The same is true, to a lesser extent, with undergraduate students. Calculating financial need is difficult enough for US citizens; it is a completely different art for students outside the US, especially in light of currency fluctuations and rapidly changing political climates.
What are your unique opportunities? Here is the dashboard. Dig in for yourself and see what you find:
How to use this dashboard:
I've prepared a two-minute video tutorial showing how to navigate and drill deep into these views of the national data.
Exploring 5 views of international enrollment data:
This month’s Tableau dashboard takes a look at the increase in international enrollment in US colleges and universities (technically, what IPEDS and the federal government refer to as “nonresident alien” enrollment, that is, everyone who is neither a US citizen nor permanent resident.) The dashboard is interactive, and allows you to pare down the information to look at only the data that is most interesting to you, showing trends and revealing—perhaps—where opportunities lie.
- The first tab shows trends for international and domestic enrollment over time.
- The second tab breaks out the stacked bars from the first chart, to show greater detail.
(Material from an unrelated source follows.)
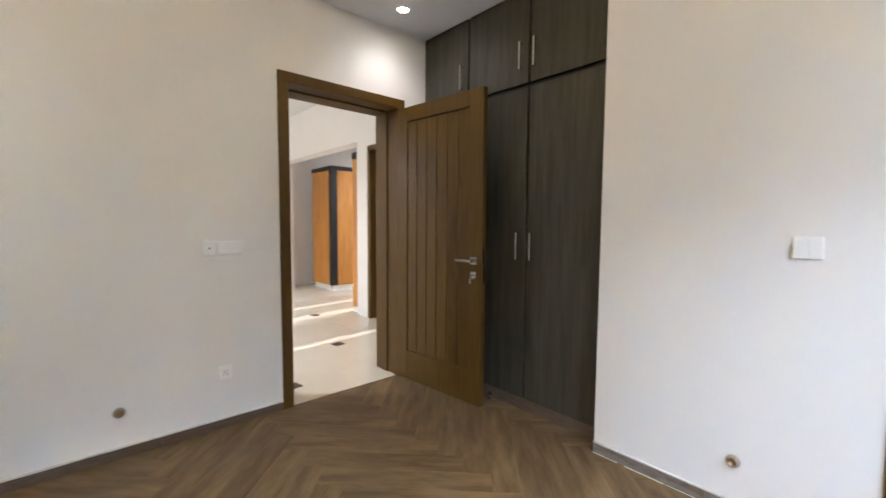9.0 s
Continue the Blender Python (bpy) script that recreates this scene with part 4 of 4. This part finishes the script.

Note that the y-axes are not set to the same scale on purpose to increase visibility. The filters allow you to limit the institutions included in the analysis.
- The third tab breaks out enrollment in 2004 and 2014 by region, and shows percent change over that time. Again, the filters help you look at subsets of institutions: For instance, notice the dramatic differences between public, private for-profit, and private not-for-profit institutions over time.
- In the fourth tab, you can get a sense of where international students are over- and under-represented statistically. If, for instance, the percentage value on the lower chart is higher than the same square on the upper chart, you can see that international students are over-represented. If you wish, you can limit your view to just your Carnegie type and your urbanicity (check with your IR office to see how you describe your institution in the surveys.) Whatever your filters, the view for domestic, and the view for international, will always each total to 100%.
- In the fifth tab, find colleges like yours and then compare international student enrollment in 2004 and 2014.
As always, I offer the usual caveats about IPEDS data: there may be manual data entry errors, misinterpretation of data definitions, and occasional missing data.